Planetary Society and IAA Urge NASA Course Correction

“Return to the Moon”, the Bush Administration’s road map to space, may be more of a cul-de-sac. This is the contention of The Planetary Society in an article by Robert Farquhat in the March / April 2008 edition of their magazine Planetary Report.

NASA has focused on the Moon base as its next logical step, and spelled this out in some detail in its Vision for Space Exploration (VSE). Proponents of the Moon base have several objectives:

1. Expanded human exploration of the Moon.
2. Establish large telescopes.
3. Test technologies and techniques to be used on Mars.

However, lunar exploration on a large scale can be accomplished much faster and cheaper with robotic missions. While a large radio observatory on the far side of the Moon may make sense, placing large telescopes on the dusty moon does not. Performance, accessibility and cost all favor space based systems. Lastly, systems designed for the airless Moon will not be used on Mars.

Remember to keep your eyes on the prize: Mars and Beyond. Farquhar, of the Johns Hopkins University, has said:

“I think that if we get stuck on the cul-de-sac of going to the Moon, I don’t see us going anywhere else for the next 75 to 100 years, because that’s such a huge program…”

Farquhar is leading a follow-up to a study issued by the International Academy of Astronautics in 2004 entitled “The next Steps in Exploring Deep Space”. This study identified four destinatins: Sun-Earth Libration Point L2 (SEL2), the Moon, Near-Earth Objects (NEO’s), and the planet Mars. SEL2 is 1.5 million km beyond the Earth, in a line with the Sun.

Now, what’s the point of L2, we should ask. Joseph Veverka, a professor of astronomy at Cornell University, who is also involved in the IAA study, has said:

“There are at least 19 or 20 missions over the next 20 or 30 years that want to go to the L2 point.”

Among these missions is the James Webb Space Telescope, the successor to the Hubble Space Telescope. SEL2 capability would mean that servicing the James Webb Space Telescope, or its successors, could be done on a routine basis, without developing an expensive robotic servicing vehicle. Or, abandoning the investment if something breaks. The use of libration points was initiated long ago by the International Sun-Earth Explorer-3 (ISEE-3). ISEE-3 took up residence on 20 November 1978 at L1 (between the Sun and the Earth).

As noted in an article in The Space Review:

The alternative Farquhar and his international team of colleagues are investigating involves bypassing the Moon for more distant destinations. Instead, human missions would initially go to the Sun-Earth L2 (SEL2) point. That location would serve as a staging point for more distant expeditions, initially to NEOs and, later, to the Martian moon Phobos. Eventually the architecture would support human missions to the surface of Mars, just as such missions are an ultimate long-term goal of the VSE.

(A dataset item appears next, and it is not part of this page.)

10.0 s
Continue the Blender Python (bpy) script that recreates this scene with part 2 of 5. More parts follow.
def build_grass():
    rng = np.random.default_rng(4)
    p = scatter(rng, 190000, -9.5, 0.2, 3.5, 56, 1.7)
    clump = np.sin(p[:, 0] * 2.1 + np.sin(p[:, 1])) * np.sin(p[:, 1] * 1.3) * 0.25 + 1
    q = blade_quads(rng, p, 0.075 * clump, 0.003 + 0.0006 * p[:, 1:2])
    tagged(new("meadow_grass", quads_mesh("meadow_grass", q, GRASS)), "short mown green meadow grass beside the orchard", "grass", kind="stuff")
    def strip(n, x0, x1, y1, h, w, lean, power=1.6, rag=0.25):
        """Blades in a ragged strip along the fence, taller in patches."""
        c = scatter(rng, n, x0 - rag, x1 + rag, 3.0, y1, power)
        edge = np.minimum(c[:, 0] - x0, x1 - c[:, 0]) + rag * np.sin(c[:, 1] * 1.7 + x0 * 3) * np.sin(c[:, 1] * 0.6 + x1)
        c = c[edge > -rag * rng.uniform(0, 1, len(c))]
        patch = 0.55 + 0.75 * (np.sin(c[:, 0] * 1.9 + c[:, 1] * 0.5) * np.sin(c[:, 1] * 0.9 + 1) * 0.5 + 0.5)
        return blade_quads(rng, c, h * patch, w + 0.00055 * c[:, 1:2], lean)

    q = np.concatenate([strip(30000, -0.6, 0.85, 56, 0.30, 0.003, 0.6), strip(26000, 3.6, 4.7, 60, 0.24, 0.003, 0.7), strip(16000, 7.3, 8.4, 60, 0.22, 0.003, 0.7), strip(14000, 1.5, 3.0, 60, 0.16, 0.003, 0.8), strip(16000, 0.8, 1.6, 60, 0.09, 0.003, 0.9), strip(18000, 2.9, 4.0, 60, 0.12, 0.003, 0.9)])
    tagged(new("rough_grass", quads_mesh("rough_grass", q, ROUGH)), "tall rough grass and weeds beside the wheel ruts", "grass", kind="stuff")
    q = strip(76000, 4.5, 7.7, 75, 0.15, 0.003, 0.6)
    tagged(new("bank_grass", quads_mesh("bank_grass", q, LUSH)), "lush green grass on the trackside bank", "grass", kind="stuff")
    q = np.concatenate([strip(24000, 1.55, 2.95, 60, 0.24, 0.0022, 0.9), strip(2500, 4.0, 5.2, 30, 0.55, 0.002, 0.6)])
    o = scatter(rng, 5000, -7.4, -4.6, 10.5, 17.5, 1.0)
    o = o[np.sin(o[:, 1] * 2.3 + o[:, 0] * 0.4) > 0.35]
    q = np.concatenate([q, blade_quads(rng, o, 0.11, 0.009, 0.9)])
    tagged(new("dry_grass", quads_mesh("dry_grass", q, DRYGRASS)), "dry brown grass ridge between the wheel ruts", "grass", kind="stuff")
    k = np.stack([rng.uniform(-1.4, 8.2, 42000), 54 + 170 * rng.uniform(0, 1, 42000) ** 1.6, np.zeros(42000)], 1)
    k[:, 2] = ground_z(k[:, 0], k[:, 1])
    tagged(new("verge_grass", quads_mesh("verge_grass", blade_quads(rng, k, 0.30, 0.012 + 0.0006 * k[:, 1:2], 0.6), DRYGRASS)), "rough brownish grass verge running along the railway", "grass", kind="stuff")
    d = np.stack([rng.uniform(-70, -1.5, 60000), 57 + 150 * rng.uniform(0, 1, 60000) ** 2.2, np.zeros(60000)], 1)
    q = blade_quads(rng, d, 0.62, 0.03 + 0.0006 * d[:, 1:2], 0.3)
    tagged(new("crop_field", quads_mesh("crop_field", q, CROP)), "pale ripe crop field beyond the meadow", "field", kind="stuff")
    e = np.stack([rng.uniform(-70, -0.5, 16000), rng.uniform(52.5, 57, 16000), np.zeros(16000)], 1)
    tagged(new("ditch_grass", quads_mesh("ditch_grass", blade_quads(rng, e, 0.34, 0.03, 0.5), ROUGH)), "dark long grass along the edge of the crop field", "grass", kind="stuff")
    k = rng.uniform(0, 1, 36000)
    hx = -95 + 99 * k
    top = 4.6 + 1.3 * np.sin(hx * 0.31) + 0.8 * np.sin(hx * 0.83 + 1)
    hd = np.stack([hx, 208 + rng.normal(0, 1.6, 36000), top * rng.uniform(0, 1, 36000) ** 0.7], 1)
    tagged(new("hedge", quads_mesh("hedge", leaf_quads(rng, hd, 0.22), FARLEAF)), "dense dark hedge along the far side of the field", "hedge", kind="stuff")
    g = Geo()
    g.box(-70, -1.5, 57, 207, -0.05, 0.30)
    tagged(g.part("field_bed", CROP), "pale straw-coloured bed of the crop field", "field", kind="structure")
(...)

So what is involved with this approach. The IAA study proposed three initial steps:

1. Establish a staging node at L2 for human missions beyond the Earth-Moon system.
2. A human mission to a near-Earth asteroid.
3. A human mission to one of the Martian moons.

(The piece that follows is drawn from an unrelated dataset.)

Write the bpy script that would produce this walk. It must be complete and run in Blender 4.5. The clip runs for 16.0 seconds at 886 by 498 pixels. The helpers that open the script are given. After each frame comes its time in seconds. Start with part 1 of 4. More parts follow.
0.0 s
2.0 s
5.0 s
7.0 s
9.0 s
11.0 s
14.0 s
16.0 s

These are the organizing principals of the IAA study. These milestones each takes us toward Mars. And they generate a lot more science than the Moon base.

The first piece of hardware is the Deep Space Shuttle (DSS). This involves a service module capable of supporting up to four crew for 50 days, a detachable re-entry vehicle such as NASA’s Crew Exploration Vehicle (CEV), which is currently in development, and a chemical propulsion system. The total delta-V required for the low-Earth orbit (LEO) to L2 and back is less than 5 kps, and the delta-V for the trip to L2 is almost the same as to low lunar orbit.

The second piece of hardware is the Interplanetary Transfer Vehicle (ITV). The components include a crew module for five or six members capable of sustaining a mission for up to three years, a propulsion module, and a detachable re-entry vehicle (CEV). ITV would be assembled at L2, and maintained there, empty.

The mission scenario involves a small (less than 50 meters per second) adjustment out of L2 into an elliptical Earth orbit. The DSS would transfer the crew and supplies from LEO to the ITV, which would execute an Earth-escape maneuver. The mission (NEO, asteroids, or the moons of Mars) would be conducted and the ITV would return the its elliptical orbit. The crew would return to Earth, and the ITV would return to L2.

Farquhat closes the article with this note:

If plans for a Moon base don’t stop us in our tracks, the path ahead can lead human explorers to an asteroid, to a Martian moon, and then to Mars.